Il n’y a pas si longtemps, il faisait encore la tournée du Centre Bell les soirs de match. Comme si de rien n’était, il entrait dans une loge et engageait la conversation avec les amateurs ébahis de voir leur idole de jeunesse devant eux.

Guy Lafleur était un géant à échelle humaine.

Parti de Thurso, petite ville de l’Outaouais où flottait l’odeur des pâtes et papiers, il est devenu un héros à l’image du Québec, parfaitement en phase avec l’évolution de la société, comme les autres légendes du hockey qui l’ont précédé.

Dans les années 1950, Maurice Richard a symbolisé l’éveil des Canadiens français, capables de se tenir debout et de rayonner bien au-delà des frontières du Québec.

Dans les années 1960, Jean Béliveau, gentleman de la glace, a incarné la Révolution tranquille et son grand mouvement de modernisation du Québec.

Avec son style flamboyant, Guy Lafleur a personnifié l’effervescence des années 1970, cette décennie où tout semblait possible. Et sur la glace, tout l’était.

C’était l’époque où Montréal était encore la métropole du Canada, l’époque glorieuse des Jeux olympiques, l’époque électrisante du disco…

Artiste et poète à ses heures, le Démon blond avait le sens du spectacle. Il savait mettre de l’électricité dans l’air, comme lors de ce fameux septième match de demi-finale de la Coupe Stanley, en 1979. Quand il a égalisé la marque contre les Bruins de Boston, une minute avant la fin de la troisième période, le toit du Forum a presque levé sous les cris de la foule, racontent ceux qui y étaient.

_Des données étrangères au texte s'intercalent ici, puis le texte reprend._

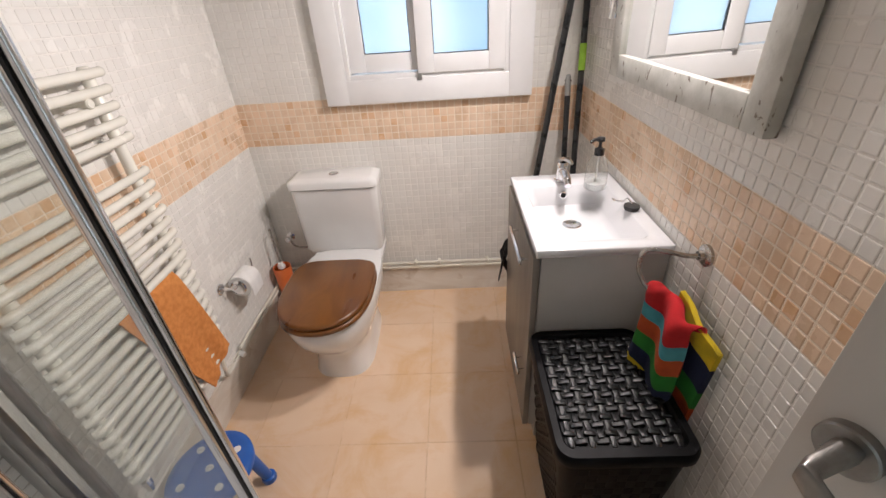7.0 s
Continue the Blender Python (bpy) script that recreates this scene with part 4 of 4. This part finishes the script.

Ce but d’anthologie, certainement le plus célèbre de sa carrière, a mené l’équipe vers la coupe pour une quatrième année consécutive. Quelle époque ! C’était une génération de grandes vedettes qui suaient corps et âme et touchaient le cœur des gens. Guy Lafleur faisait la fierté de Montréal, à la tête d’une équipe talentueuse qui pouvait remettre à leur place les brutes de Boston et de Philadelphie, adeptes de l’intimidation.

Et même s’il était un grand parmi les grands, avec cinq Coupes Stanley à son actif, Guy Lafleur est toujours demeuré accessible, généreux et authentique. Au restaurant qu’il avait ouvert à Rosemère, il prenait soin lui-même de la clientèle, jasait hockey avec les amateurs, distribuait des figurines à son effigie aux enfants.

C’est pour cela que les Québécois se reconnaissaient en lui. Son histoire, c’était l’histoire du Québec.

Sa vie ressemblait à celle de ses partisans, avec ses hauts et ses bas. Quand son fils a eu des déboires devant les tribunaux, par exemple, on a vu le père soutenir sa famille dans la douleur.

Guy Lafleur était connecté sur la vraie vie, lui dont le salaire de vedette du hockey n’était pas stratosphérique.

En 1973, il avait signé un contrat d’un million de dollars… pour 10 ans. Son salaire de 85 000 $, pour la première année, représentait environ 10 fois la rémunération moyenne d’un Québécois.

En dollars d’aujourd’hui, cette paie vaudrait environ un demi-million de dollars, infiniment moins que ce que gagne la plus grande étoile de l’équipe, Carey Price, qui touche 13,3 millions de dollars canadiens en moyenne par année… ce qui représente environ 240 fois la rémunération d’un Québécois moyen.

Il y a déjà plusieurs années, Guy Lafleur, qui n’avait pas l’habitude de mâcher ses mots, ne s’était pas gêné pour dire que la montée du salaire des joueurs avait contribué à miner le sentiment d’appartenance à l’équipe.

C’est vrai. Le hockey a changé, la société aussi. Fini le temps où les joueurs de hockey, comme les travailleurs, passaient leur vie au même endroit.

Reconnu pour son indépendance, Guy Lafleur est d’ailleurs la seule des trois grandes légendes du Canadien à avoir joué pour d’autres équipes de la LNH – à New York, puis à Québec – après avoir pris une première retraite à Montréal.

Aujourd’hui, tout bouge. Les joueurs québécois sont plus rares au sein de l’équipe. L’an dernier, le Canadien a même joué certains matchs sans aucun joueur québécois dans l’alignement, pour la première fois de l’histoire de l’équipe.

Avec la commercialisation et la mondialisation du sport, les fans sont devenus des consommateurs et les équipes de hockey, un produit. Les joueurs sont interchangeables. Les idoles, éphémères.

Mais le p’tit gars de Thurso, lui, restera longtemps ancré dans nos cœurs.